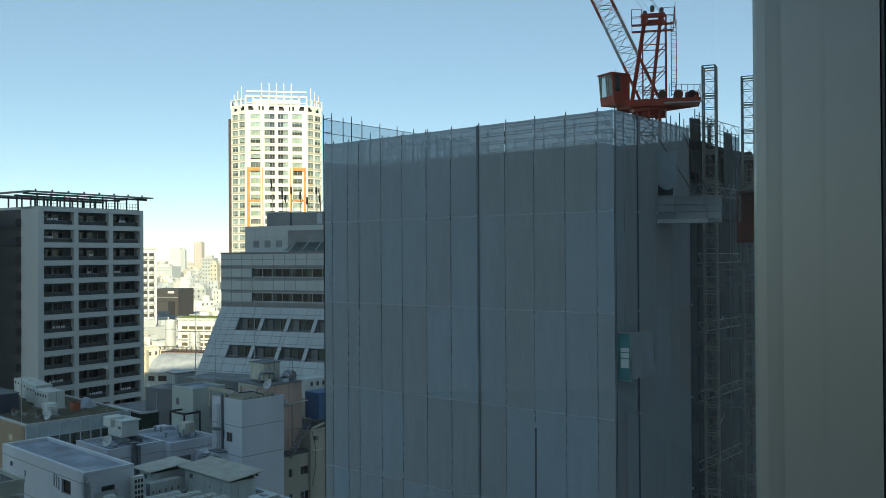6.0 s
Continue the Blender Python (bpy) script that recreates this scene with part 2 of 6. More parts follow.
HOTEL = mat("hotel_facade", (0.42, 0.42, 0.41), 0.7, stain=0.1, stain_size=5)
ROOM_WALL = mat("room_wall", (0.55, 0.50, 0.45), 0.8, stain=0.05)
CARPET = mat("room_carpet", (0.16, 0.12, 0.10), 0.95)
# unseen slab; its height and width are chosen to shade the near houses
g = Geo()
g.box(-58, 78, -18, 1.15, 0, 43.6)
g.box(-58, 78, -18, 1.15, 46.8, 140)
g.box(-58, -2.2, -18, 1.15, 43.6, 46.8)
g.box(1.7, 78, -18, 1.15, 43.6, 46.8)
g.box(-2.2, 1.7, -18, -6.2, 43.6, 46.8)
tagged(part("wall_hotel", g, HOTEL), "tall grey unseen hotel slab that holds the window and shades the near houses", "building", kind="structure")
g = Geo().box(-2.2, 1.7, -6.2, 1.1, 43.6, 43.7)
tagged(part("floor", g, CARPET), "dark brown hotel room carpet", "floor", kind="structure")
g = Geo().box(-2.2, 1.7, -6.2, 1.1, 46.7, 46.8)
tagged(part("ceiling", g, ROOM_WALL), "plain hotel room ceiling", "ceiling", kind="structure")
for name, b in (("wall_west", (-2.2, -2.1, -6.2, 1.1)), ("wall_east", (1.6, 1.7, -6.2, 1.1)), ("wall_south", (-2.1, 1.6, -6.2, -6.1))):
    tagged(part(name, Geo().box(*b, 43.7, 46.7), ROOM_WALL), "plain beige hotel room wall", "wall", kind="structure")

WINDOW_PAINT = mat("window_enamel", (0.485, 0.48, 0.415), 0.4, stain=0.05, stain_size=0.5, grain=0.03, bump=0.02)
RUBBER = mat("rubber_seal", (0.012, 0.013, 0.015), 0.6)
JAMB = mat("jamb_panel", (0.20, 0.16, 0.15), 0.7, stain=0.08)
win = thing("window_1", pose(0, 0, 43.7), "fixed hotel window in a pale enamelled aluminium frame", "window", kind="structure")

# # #

Work instructions: The material above must be printed exactly, with its pictures left out.

Task answer:
6.0 s
Continue the Blender Python (bpy) script that recreates this scene with part 2 of 6. More parts follow.
HOTEL = mat("hotel_facade", (0.42, 0.42, 0.41), 0.7, stain=0.1, stain_size=5)
ROOM_WALL = mat("room_wall", (0.55, 0.50, 0.45), 0.8, stain=0.05)
CARPET = mat("room_carpet", (0.16, 0.12, 0.10), 0.95)
# unseen slab; its height and width are chosen to shade the near houses
g = Geo()
g.box(-58, 78, -18, 1.15, 0, 43.6)
g.box(-58, 78, -18, 1.15, 46.8, 140)
g.box(-58, -2.2, -18, 1.15, 43.6, 46.8)
g.box(1.7, 78, -18, 1.15, 43.6, 46.8)
g.box(-2.2, 1.7, -18, -6.2, 43.6, 46.8)
tagged(part("wall_hotel", g, HOTEL), "tall grey unseen hotel slab that holds the window and shades the near houses", "building", kind="structure")
g = Geo().box(-2.2, 1.7, -6.2, 1.1, 43.6, 43.7)
tagged(part("floor", g, CARPET), "dark brown hotel room carpet", "floor", kind="structure")
g = Geo().box(-2.2, 1.7, -6.2, 1.1, 46.7, 46.8)
tagged(part("ceiling", g, ROOM_WALL), "plain hotel room ceiling", "ceiling", kind="structure")
for name, b in (("wall_west", (-2.2, -2.1, -6.2, 1.1)), ("wall_east", (1.6, 1.7, -6.2, 1.1)), ("wall_south", (-2.1, 1.6, -6.2, -6.1))):
    tagged(part(name, Geo().box(*b, 43.7, 46.7), ROOM_WALL), "plain beige hotel room wall", "wall", kind="structure")

WINDOW_PAINT = mat("window_enamel", (0.485, 0.48, 0.415), 0.4, stain=0.05, stain_size=0.5, grain=0.03, bump=0.02)
RUBBER = mat("rubber_seal", (0.012, 0.013, 0.015), 0.6)
JAMB = mat("jamb_panel", (0.20, 0.16, 0.15), 0.7, stain=0.08)
win = thing("window_1", pose(0, 0, 43.7), "fixed hotel window in a pale enamelled aluminium frame", "window", kind="structure")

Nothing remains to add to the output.